Calculator
Enter your vehicle ratings and route details. The form supports forward and reverse mileage conversion.
Formula Used
The calculator first adjusts the city mileage when traffic reduction is used.
Effective city MPG = City MPG × (1 − Traffic reduction ÷ 100)
For highway to city conversion:
City miles = Highway miles × Effective city MPG ÷ Highway MPG
For reverse conversion:
Highway miles = City miles × Highway MPG ÷ Effective city MPG
Fuel cost is calculated as gallons used multiplied by fuel price.
How to Use This Calculator
- Select the conversion mode.
- Enter the known distance.
- Add highway and city fuel economy ratings.
- Add a city traffic reduction if needed.
- Enter fuel price and average speeds for extra estimates.
- Choose decimal places.
- Press the calculate button.
- Download the result as CSV or PDF after calculation.
Example Data Table
| Highway Miles | Highway MPG | City MPG | Traffic Reduction | Equivalent City Miles |
|---|---|---|---|---|
| 100 | 40 | 30 | 0% | 75.00 |
| 150 | 36 | 27 | 5% | 106.88 |
| 220 | 34 | 24 | 10% | 139.76 |
| 300 | 42 | 31 | 8% | 203.71 |
Highway and City Mileage Planning
A highway to city miles calculator helps compare two driving conditions. Highway driving often has steady speed. City driving has stops, signals, and slower movement. Because of that, the same fuel amount usually covers fewer city miles. This tool converts a highway distance into an estimated city distance using mileage ratings.
Why City Miles Are Different
City trips use more fuel in many vehicles. Acceleration burns extra energy. Idling also wastes fuel. Short trips may keep the engine below its best efficiency. A car rated at thirty five highway miles per gallon and twenty six city miles per gallon will not travel the same distance in both settings. The calculator uses those ratings to show a fair equivalent.
Useful Inputs
Enter the highway distance first. Then add the highway fuel economy and city fuel economy. You can also add a city traffic reduction. This option is useful when roads are crowded. A five or ten percent reduction can represent slow traffic, frequent stops, or heavy loads. Fuel price lets the tool estimate cost. Speed inputs estimate travel time in each condition.
Better Trip Decisions
The result can guide route planning. A shorter city route is not always cheaper. A longer highway route may use less fuel. The answer depends on mileage, traffic, and price. This calculator gives a practical comparison before you drive. It also helps delivery planning, commuting estimates, and vehicle cost reports.
Reading the Result
The main answer shows equivalent city miles. It means the city distance that can be driven with the same fuel used on the highway trip. The gallons value shows expected fuel use. The cost value multiplies gallons by fuel price. Time estimates use your average speeds. The efficiency loss explains the gap between highway and city driving.
Good Data Matters
Use official vehicle ratings when possible. Use real fuel logs for better accuracy. Keep the same unit system for all values. If your vehicle is electric, you can still use equivalent miles per energy rating. Treat the result as an estimate. Weather, tires, driving style, and cargo can change real performance. Recalculate when conditions change.
Check seasonal changes.
FAQs
What does highway to city miles mean?
It means converting a highway distance into an estimated city distance using fuel economy ratings. The result shows how far you may drive in the city with the same fuel used on the highway.

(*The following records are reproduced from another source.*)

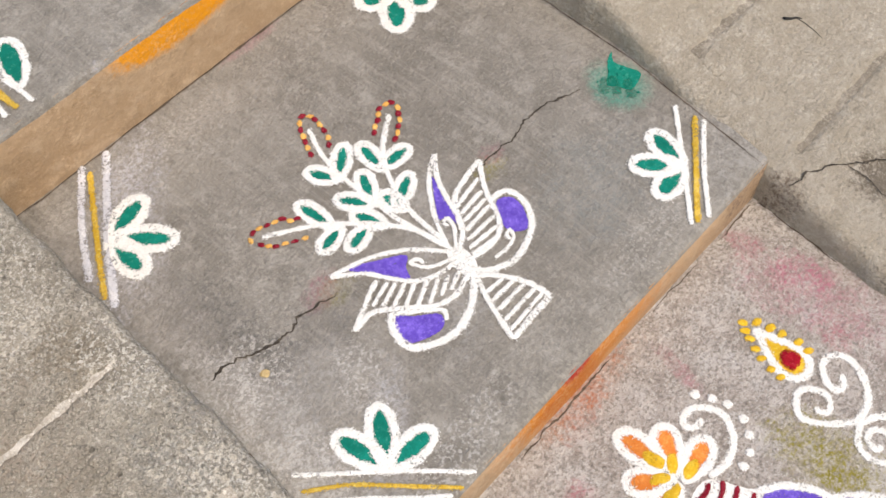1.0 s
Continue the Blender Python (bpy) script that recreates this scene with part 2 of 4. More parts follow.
ramp_mat = concrete("rough_grey_concrete", (0.295, 0.259, 0.204), (0.355, 0.315, 0.252), (0.45, 0.406, 0.336), None, 0.72,
                    ((-0.05, 0.30, 0.10, 0.12, (0.30, 0.295, 0.27), 0.7, 0), (-0.30, 0.50, 0.16, 0.14, (0.36, 0.28, 0.21), 0.6, 0), (-0.09, 0.49, 0.05, 0.06, (0.22, 0.17, 0.11), 0.7, 0), (-0.25, 0.25, 0.10, 0.10, (0.34, 0.27, 0.20), 0.5, 0), (-0.03, -0.28, 0.05, 0.06, (0.20, 0.165, 0.125), 0.7, 0), (-0.02, 0.40, 0.03, 0.25, (0.30, 0.28, 0.26), 0.6, 0), (-0.02, -0.30, 0.06, 0.10, (0.27, 0.12, 0.11), 0.5, 0), (-0.24, -0.335, 0.40, 0.014, (0.17, 0.140, 0.105), 1.0, 0), (-0.10, -0.300, 0.14, 0.024, (0.14, 0.112, 0.082), 1.5, 12), (-0.03, -0.25, 0.035, 0.05, (0.13, 0.10, 0.075), 1.4, 0), (-0.05, -0.03, 0.05, 0.03, (0.50, 0.45, 0.36), 1.0, 30), (-0.075, -0.12, 0.012, 0.09, (0.13, 0.105, 0.08), 1.2, 25), (-0.055, -0.18, 0.07, 0.08, (0.78, 0.735, 0.65), 2.2, -20, 0.0, 0.5, 1.6), (-0.25, -0.12, 0.25, 0.08, (0.78, 0.735, 0.65), 2.0, 0, 0.0, 0.5, 1.6), (-0.20, -0.25, 0.3, 0.035, (0.78, 0.735, 0.65), 2.2, 0, 0.0, 0.5, 1.6), (-0.04, 0.0, 0.06, 0.07, (0.78, 0.735, 0.65), 2.2, 0, 0.0, 0.5, 1.6), (-0.06, 0.22, 0.07, 0.10, (0.74, 0.70, 0.62), 2.3, 0, 0.1, 0.5, 1.6), (-0.05, 0.44, 0.06, 0.08, (0.74, 0.70, 0.62), 2.3, 0, 0.1, 0.5, 1.6), (-0.12, 0.66, 0.12, 0.16, (0.70, 0.65, 0.57), 2.0, 0, 0.2, 0.5, 1.6), (-0.005, -0.20, 0.03, 0.13, (0.14, 0.11, 0.08), 1.8, 0, 0.0, 0.5, 1.3), (-0.28, -0.16, 0.26, 0.12, (0.46, 0.415, 0.335), 0.6, 0), (-0.28, -0.30, 0.22, 0.035, (0.47, 0.43, 0.35), 0.6, 0), (-0.09, -0.10, 0.05, 0.09, (0.52, 0.48, 0.40), 0.7, 20),
                     (0.0, -0.04, 0.05, 0.14, (0.12, 0.09, 0.07), 0.9, 0), (-0.03, -0.20, 0.03, 0.10, (0.20, 0.165, 0.13), 0.6, 0), (-0.19, -0.156, 0.050, 0.009, (0.78, 0.735, 0.65), 2.3, 55, 0.05, 0.5, 1.6), (-0.076, -0.177, 0.088, 0.010, (0.78, 0.735, 0.65), 2.5, 49, 0.05, 0.5, 1.6), (-0.096, -0.155, 0.060, 0.009, (0.12, 0.10, 0.08), 2.3, 49, 0.05, 0.5, 1.6), (-0.03, -0.10, 0.03, 0.10, (0.13, 0.105, 0.08), 2.2, 10, 0.0, 0.5, 1.6), (-0.06, -0.23, 0.06, 0.05, (0.13, 0.105, 0.08), 2.2, 0, 0.0, 0.5, 1.6), (-0.30, -0.25, 0.30, 0.02, (0.60, 0.57, 0.50), 0.8, 0), (-0.16, 0.12, 0.08, 0.14, (0.30, 0.28, 0.25), 0.6, 0)), 0.9, 1.0)
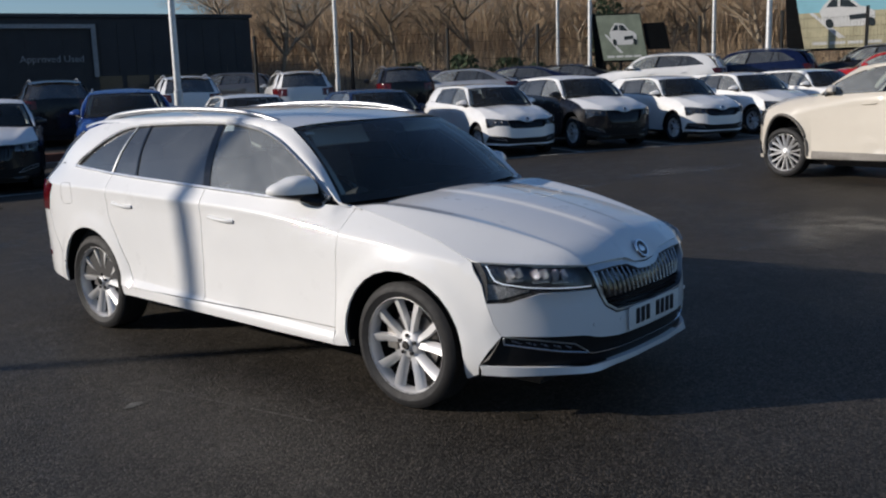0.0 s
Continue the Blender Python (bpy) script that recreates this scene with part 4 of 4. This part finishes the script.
def puddle(x, y, rx, ry, turn, seed, mat=None, label="shallow puddle lying on the asphalt"):
    bm = bmesh.new()
    wet = bm.verts.layers.float.new("wetness")
    rnd = random.Random(seed)
    ph = [rnd.uniform(0, 6.28) for _ in range(4)]
    vs = []
    for k in range(40):
        a = 2 * math.pi * k / 40
        r = 1 + 0.18 * math.sin(2 * a + ph[0]) + 0.14 * math.sin(3 * a + ph[1]) + 0.08 * math.sin(7 * a + ph[2])
        px, py = rx * r * math.cos(a), ry * r * math.sin(a)
        t = radians(turn)
        X, Y = x + px * math.cos(t) - py * math.sin(t), y + px * math.sin(t) + py * math.cos(t)
        vs.append(bm.verts.new((X, Y, rise(X, Y) + 0.004)))
    mid = Vector((x, y, rise(x, y) + 0.004))
    heart = bm.verts.new(mid)
    ring = []
    for v in vs:
        p = mid.lerp(v.co, 0.55)
        ring.append(bm.verts.new((p.x, p.y, rise(p.x, p.y) + 0.004)))
    for v in ring + [heart]:
        v[wet] = 1.0
    for k in range(40):
        j = (k + 1) % 40
        bm.faces.new((heart, ring[k], ring[j]))
        bm.faces.new((ring[k], vs[k], vs[j], ring[j]))
    tagged(part("puddle", bm, mat or M_WATER, None, smooth=0), label, "puddle", "puddles", "structure")


M_WATER = Mat("puddle_water", (0.03, 0.028, 0.024), 0.16, IOR=1.33).m
def damp():
    """Wet stones under a broken film of water: clear holes between the glossy spots."""
    m = Mat("water_film", (0.055, 0.054, 0.053), 0.25, IOR=1.6)
    at = m.coords("Object")
    m.rough(m.ramp(m.noise(6.0, 5, 0.6, vector=at), [(0.35, 0.17), (0.7, 0.30)]))
    m.bump(m.noise(60, 3, 0.6, vector=at), 0.12, 0.003)
    hole = m.ramp(m.noise(1.6, 6, 0.68, vector=at), [(0.38, 0.0), (0.72, 0.70)])
    edge = m.t.nodes.new("ShaderNodeAttribute")
    edge.attribute_name = "wetness"
    m.link(m.mix(1.0, hole, edge.outputs["Fac"], "MULTIPLY"), m.b.inputs["Alpha"])
    return m.m


M_DAMP = damp()
FILM = "thin broken film of water on the asphalt"
for k, (x, y, rx, ry, turn) in enumerate(((-3.95, 3.4, 0.30, 0.9, -5), (-3.6, 5.3, 0.35, 1.0, -12), (-2.9, 7.3, 0.32, 1.1, -20), (-2.3, 9.9, 0.45, 1.5, -15), (-5.4, 2.4, 0.5, 0.9, 10),
                                         (1.35, 5.6, 0.8, 1.7, -15), (0.75, 2.55, 0.55, 0.75, 20), (-3.6, -2.0, 0.5, 0.8, 30), (-4.6, -2.6, 0.5, 0.9, 50), (-5.5, -0.2, 0.5, 1.0, 10), (-6.6, 4.6, 0.5, 1.3, -10))):
    puddle(x, y, rx, ry, turn, 20 + k, M_DAMP, FILM)
puddle(-8.62, 0.5, 0.16, 0.42, 15, 1)
puddle(-8.98, 1.5, 0.13, 0.5, 20, 2)
puddle(-9.1, -0.8, 0.12, 0.38, 10, 3)
puddle(1.99, -0.635, 0.04, 0.055, 30, 4)
puddle(0.22, -1.66, 0.035, 0.05, 0, 5, M_CHALK, "small pale scuff on the asphalt")

M_STEEL = plain("galvanised_steel", (0.55, 0.56, 0.56), 0.45, 0.5, vary=0.15, scale=10)
M_POST = plain("dark_coated_steel", (0.010, 0.011, 0.012), 0.6, vary=0.2, scale=10, Specular_IOR_Level=0.15)


def lamp_post(x, y, z, r, tall, label, arms=()):
    root = thing("lamp_post", pose(x, y, z), label, "lamp post", "lamp posts")
    bm = bmesh.new()
    tube(bm, [(0, 0, 0), (0, 0, 1.3), (0, 0, 1.32), (0, 0, tall)], [r * 1.25, r * 1.25, r, r * 0.7], 12)
    part("pole", bm, M_STEEL, root)
    bm = bmesh.new()
    box(bm, (-r * 2.4, -r * 2.4, 0), (r * 2.4, r * 2.4, 0.03), 0.006)
    part("base_plate", bm, M_STEEL, root)
    for a in arms:
        c, s_ = math.cos(radians(a)), math.sin(radians(a))
        bm = bmesh.new()
        tube(bm, [(0, 0, tall - 0.1), (0.5 * c, 0.5 * s_, tall + 0.15), (1.1 * c, 1.1 * s_, tall + 0.22)], 0.035, 8)
        arm = part("arm", bm, M_STEEL, root)
        bm = bmesh.new()
        box(bm, (1.0, -0.13, tall + 0.16), (1.65, 0.13, tall + 0.27), 0.03, pose(0, 0, 0, 0, 0, a))
        part("lamp_head", bm, M_POST, arm)


lamp_post(-14.75, 9.1, 0.30, 0.085, 8.0, "pale steel lamp post standing on the upper yard", (160,))
for az, d, r in ((136.0, 40, 0.09), (122.7, 44, 0.08), (120.8, 36, 0.08), (113.7, 40, 0.08), (110.7, 34, 0.10)):
    x, y = bearing(az, d)
    lamp_post(x, y, terrace_z(x, y), r, 9.0, "tall pale steel lamp post", (200,))
lamp_post(-8.3, -9.8, 0.0, 0.075, 8.5, "steel lamp post behind the side row", (60, 240))


def mesh_fence():
    """Dark posts with wire mesh between them."""
    root = thing("mesh_fence", Matrix.Identity(4), "dark steel post and wire mesh boundary fence", "fence")
    spots = [(bearing(az, 36.5)) for az in (140.8, 135.1, 129.3, 123.9, 119.0, 114.5, 110.0, 105.6, 101.0)]
    for x, y in spots:
        bm = bmesh.new()
        box(bm, (x - 0.05, y - 0.05, 0.3), (x + 0.05, y + 0.05, terrace_z(x, y) + 3.05), 0.01)
        part("post", bm, M_POST, root, smooth=0)
    bm = bmesh.new()
    for (x0, y0), (x1, y1) in zip(spots, spots[1:]):
        for k in range(9):
            z = 0.8 + 0.33 * k
            tube(bm, [(x0, y0, z), (x1, y1, z)], 0.005, 3)
        for k in range(1, 26):
            q = k / 26
            x, y = x0 + (x1 - x0) * q, y0 + (y1 - y0) * q
            tube(bm, [(x, y, 0.7), (x, y, 3.5)], 0.003, 3)
    tagged(part("wire_mesh", bm, M_POST, root, smooth=0), kind="stuff")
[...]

Why are city miles usually lower?
City driving has stops, signals, idling, and repeated acceleration. These conditions use more fuel than steady highway travel. That is why city mileage is often lower than highway mileage.

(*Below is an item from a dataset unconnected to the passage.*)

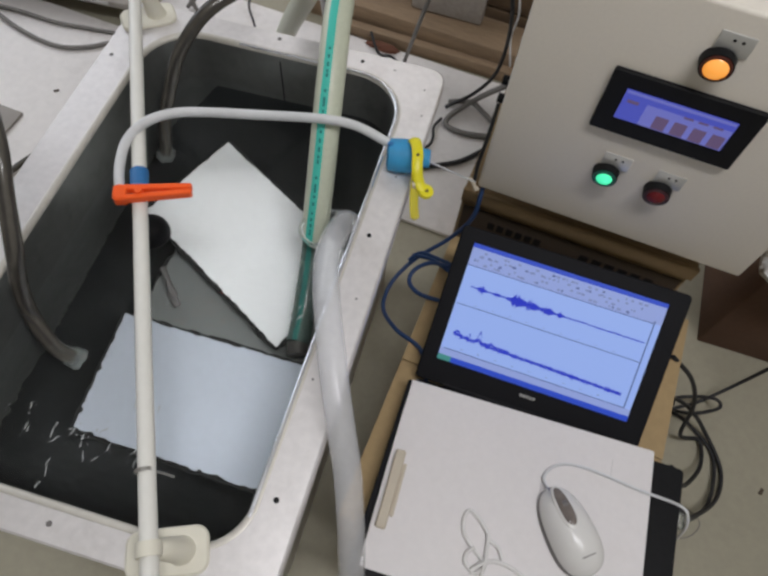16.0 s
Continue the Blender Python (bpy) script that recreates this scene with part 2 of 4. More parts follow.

Which MPG values should I use?
Use your vehicle’s official city and highway ratings. For better accuracy, use your own fuel log values. Real data can reflect tire condition, driving style, traffic, and cargo weight.
What is city traffic reduction?
It reduces the city MPG before conversion. Use it when traffic is heavy, roads are crowded, or stops are frequent. A value from five to ten percent is common for rough estimates.

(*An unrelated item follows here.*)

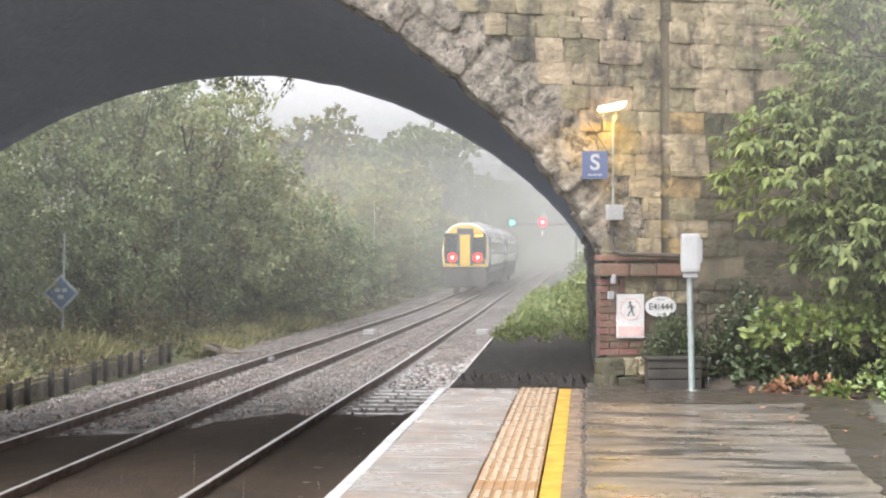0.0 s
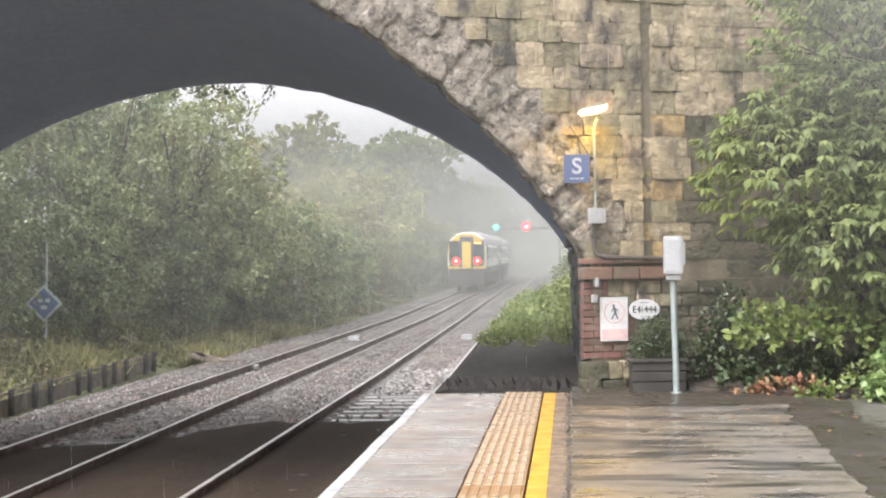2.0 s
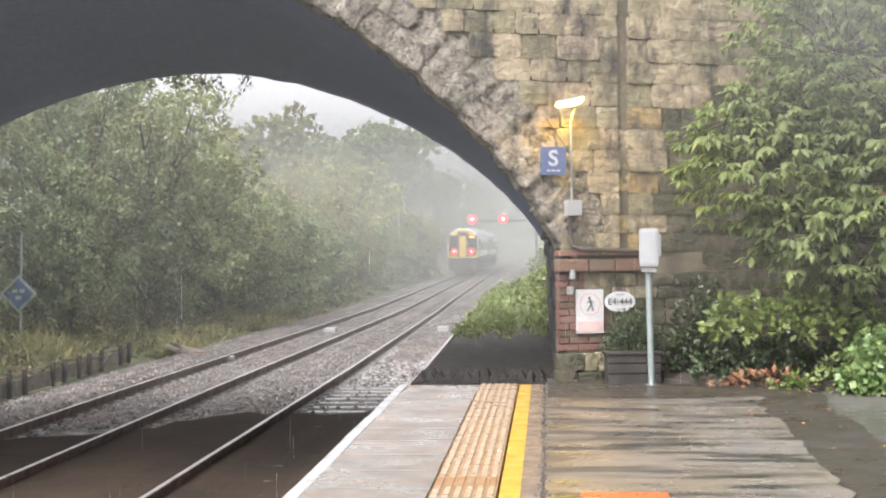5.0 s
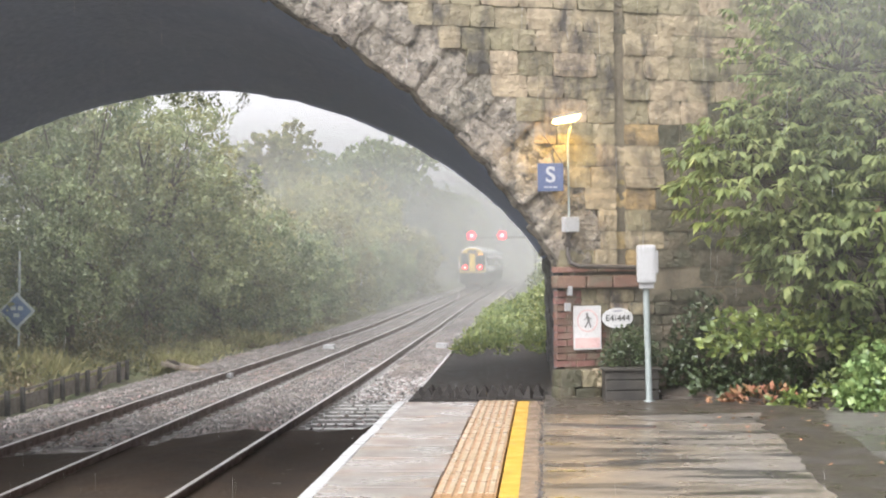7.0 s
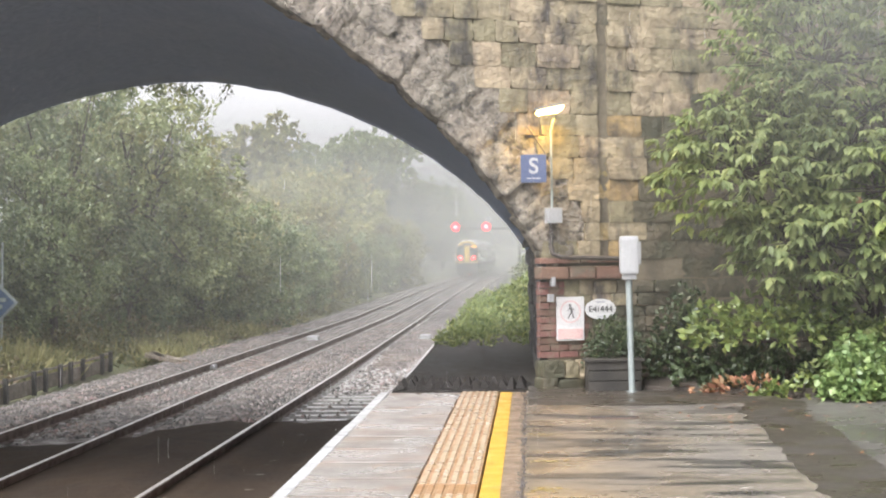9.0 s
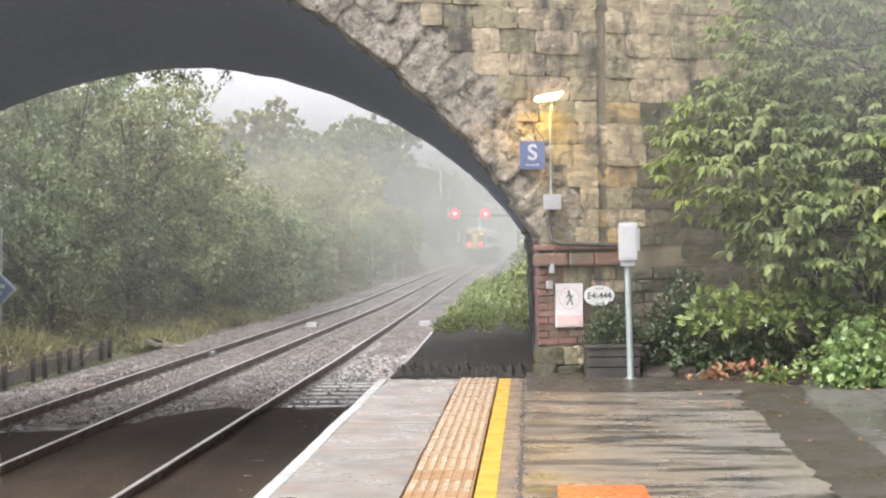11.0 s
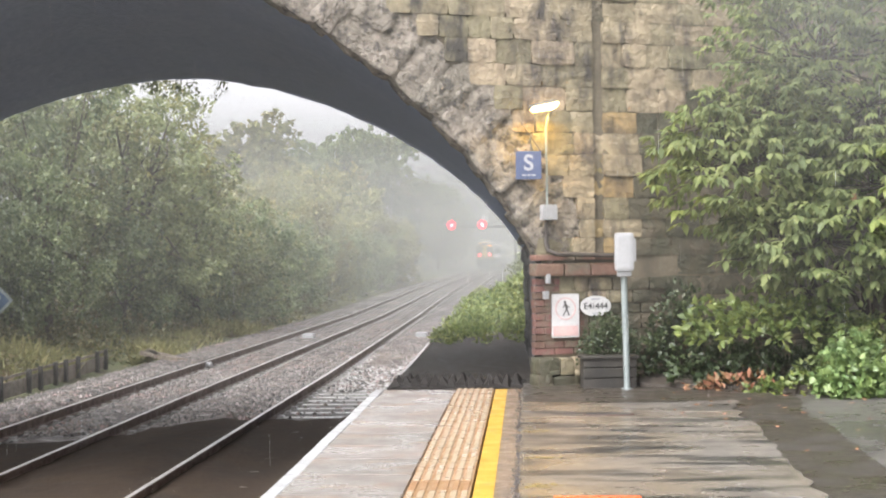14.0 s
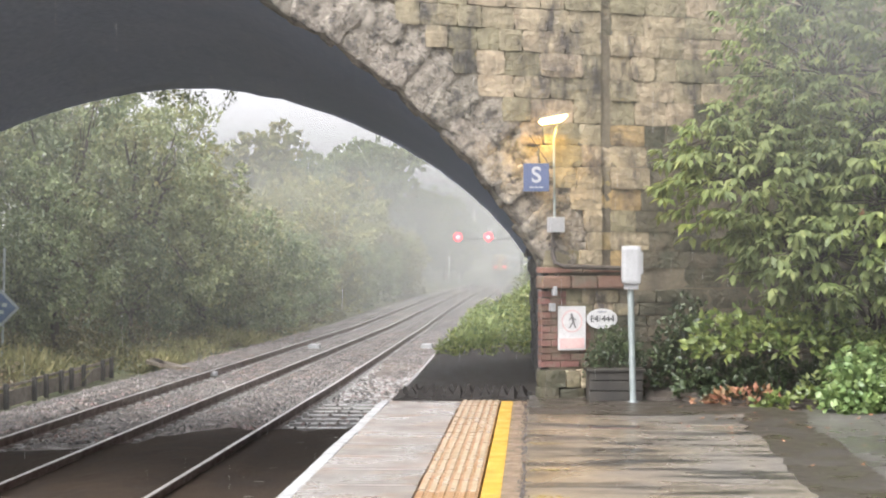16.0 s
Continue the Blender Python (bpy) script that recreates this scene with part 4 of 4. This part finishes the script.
def build_lamp():
    lamp = tagged(empty("wall_lamp", WALL @ pose(0.12, 0, 0)), "platform lamp on a thin bracket pole, lit warm yellow", "lamp")
    part("junction_box", boxed(0.005, -0.12, 1.872, 0.17, 0.10, 0.165, 0.01), PLASTIC, lamp, "white junction box")
    part("pole", tube(bmesh.new(), [(-0.01, -0.12, 1.95), (-0.015, -0.12, 2.78), (0.0, -0.15, 2.90), (0.02, -0.20, 2.98)], 0.014, 8), GALV, lamp)
    m = pose(-0.10, -0.25, 3.0) @ Matrix.Rotation(radians(-12), 4, "Y")
    bm = bmesh.new()
    box(bm, 0.01, 0, 0.024, 0.27, 0.15, 0.022, m, bevel=0.009)
    part("housing", bm, GALV, lamp)
    bm = bmesh.new()
    box(bm, 0, 0, -0.022, 0.32, 0.16, 0.075, m)
    for v in bm.verts:  # bowl tapers downwards and towards its outer tip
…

Can this calculator work in reverse?
Yes. Select city miles to highway miles in the mode field. The calculator will estimate the highway distance that uses the same fuel as the entered city distance.
Does fuel price affect converted miles?
No. Fuel price does not change the mileage conversion. It only helps estimate trip cost from the calculated gallons used.
Can I use this for electric vehicles?
Yes, if you use equivalent efficiency values. Replace MPG with comparable miles per energy unit. Keep both city and highway ratings in the same unit system.
Are the results exact?
No. Results are estimates. Real mileage can change due to wind, weather, hills, traffic, tire pressure, road surface, vehicle load, and driving habits.